- What you will do
Could you give the data below again, exactly and completely?

- Provided material

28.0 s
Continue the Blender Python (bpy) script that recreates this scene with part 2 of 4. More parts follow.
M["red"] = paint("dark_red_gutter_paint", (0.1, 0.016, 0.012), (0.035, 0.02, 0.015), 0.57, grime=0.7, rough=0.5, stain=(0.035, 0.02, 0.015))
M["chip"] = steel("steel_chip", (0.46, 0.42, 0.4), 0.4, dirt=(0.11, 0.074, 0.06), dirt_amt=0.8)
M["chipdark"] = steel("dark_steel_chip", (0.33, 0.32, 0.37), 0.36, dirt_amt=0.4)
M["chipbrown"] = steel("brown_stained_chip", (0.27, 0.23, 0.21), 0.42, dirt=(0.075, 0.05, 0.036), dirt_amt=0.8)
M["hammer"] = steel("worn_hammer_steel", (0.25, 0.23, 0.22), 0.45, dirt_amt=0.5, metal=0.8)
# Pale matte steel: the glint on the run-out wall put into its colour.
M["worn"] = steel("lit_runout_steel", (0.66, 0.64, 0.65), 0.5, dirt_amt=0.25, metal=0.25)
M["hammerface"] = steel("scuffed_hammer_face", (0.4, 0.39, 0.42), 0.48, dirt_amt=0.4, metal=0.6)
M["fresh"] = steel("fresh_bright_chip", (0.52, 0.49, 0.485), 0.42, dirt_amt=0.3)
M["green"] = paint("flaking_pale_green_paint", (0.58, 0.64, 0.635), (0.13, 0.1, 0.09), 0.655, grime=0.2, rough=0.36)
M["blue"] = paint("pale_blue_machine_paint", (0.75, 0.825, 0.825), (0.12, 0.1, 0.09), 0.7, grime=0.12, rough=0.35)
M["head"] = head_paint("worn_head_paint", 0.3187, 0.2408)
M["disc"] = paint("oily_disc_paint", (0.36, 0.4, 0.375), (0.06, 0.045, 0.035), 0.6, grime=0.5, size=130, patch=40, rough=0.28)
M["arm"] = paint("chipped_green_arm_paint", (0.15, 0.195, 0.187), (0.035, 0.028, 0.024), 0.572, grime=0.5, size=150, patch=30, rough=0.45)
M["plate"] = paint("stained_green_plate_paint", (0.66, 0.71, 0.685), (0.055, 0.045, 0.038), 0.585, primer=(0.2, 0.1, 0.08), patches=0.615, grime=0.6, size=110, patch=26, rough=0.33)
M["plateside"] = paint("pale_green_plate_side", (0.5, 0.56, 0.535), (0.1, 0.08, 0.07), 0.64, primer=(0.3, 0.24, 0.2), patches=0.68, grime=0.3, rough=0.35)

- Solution
28.0 s
Continue the Blender Python (bpy) script that recreates this scene with part 2 of 4. More parts follow.
M["red"] = paint("dark_red_gutter_paint", (0.1, 0.016, 0.012), (0.035, 0.02, 0.015), 0.57, grime=0.7, rough=0.5, stain=(0.035, 0.02, 0.015))
M["chip"] = steel("steel_chip", (0.46, 0.42, 0.4), 0.4, dirt=(0.11, 0.074, 0.06), dirt_amt=0.8)
M["chipdark"] = steel("dark_steel_chip", (0.33, 0.32, 0.37), 0.36, dirt_amt=0.4)
M["chipbrown"] = steel("brown_stained_chip", (0.27, 0.23, 0.21), 0.42, dirt=(0.075, 0.05, 0.036), dirt_amt=0.8)
M["hammer"] = steel("worn_hammer_steel", (0.25, 0.23, 0.22), 0.45, dirt_amt=0.5, metal=0.8)
# Pale matte steel: the glint on the run-out wall put into its colour.
M["worn"] = steel("lit_runout_steel", (0.66, 0.64, 0.65), 0.5, dirt_amt=0.25, metal=0.25)
M["hammerface"] = steel("scuffed_hammer_face", (0.4, 0.39, 0.42), 0.48, dirt_amt=0.4, metal=0.6)
M["fresh"] = steel("fresh_bright_chip", (0.52, 0.49, 0.485), 0.42, dirt_amt=0.3)
M["green"] = paint("flaking_pale_green_paint", (0.58, 0.64, 0.635), (0.13, 0.1, 0.09), 0.655, grime=0.2, rough=0.36)
M["blue"] = paint("pale_blue_machine_paint", (0.75, 0.825, 0.825), (0.12, 0.1, 0.09), 0.7, grime=0.12, rough=0.35)
M["head"] = head_paint("worn_head_paint", 0.3187, 0.2408)
M["disc"] = paint("oily_disc_paint", (0.36, 0.4, 0.375), (0.06, 0.045, 0.035), 0.6, grime=0.5, size=130, patch=40, rough=0.28)
M["arm"] = paint("chipped_green_arm_paint", (0.15, 0.195, 0.187), (0.035, 0.028, 0.024), 0.572, grime=0.5, size=150, patch=30, rough=0.45)
M["plate"] = paint("stained_green_plate_paint", (0.66, 0.71, 0.685), (0.055, 0.045, 0.038), 0.585, primer=(0.2, 0.1, 0.08), patches=0.615, grime=0.6, size=110, patch=26, rough=0.33)
M["plateside"] = paint("pale_green_plate_side", (0.5, 0.56, 0.535), (0.1, 0.08, 0.07), 0.64, primer=(0.3, 0.24, 0.2), patches=0.68, grime=0.3, rough=0.35)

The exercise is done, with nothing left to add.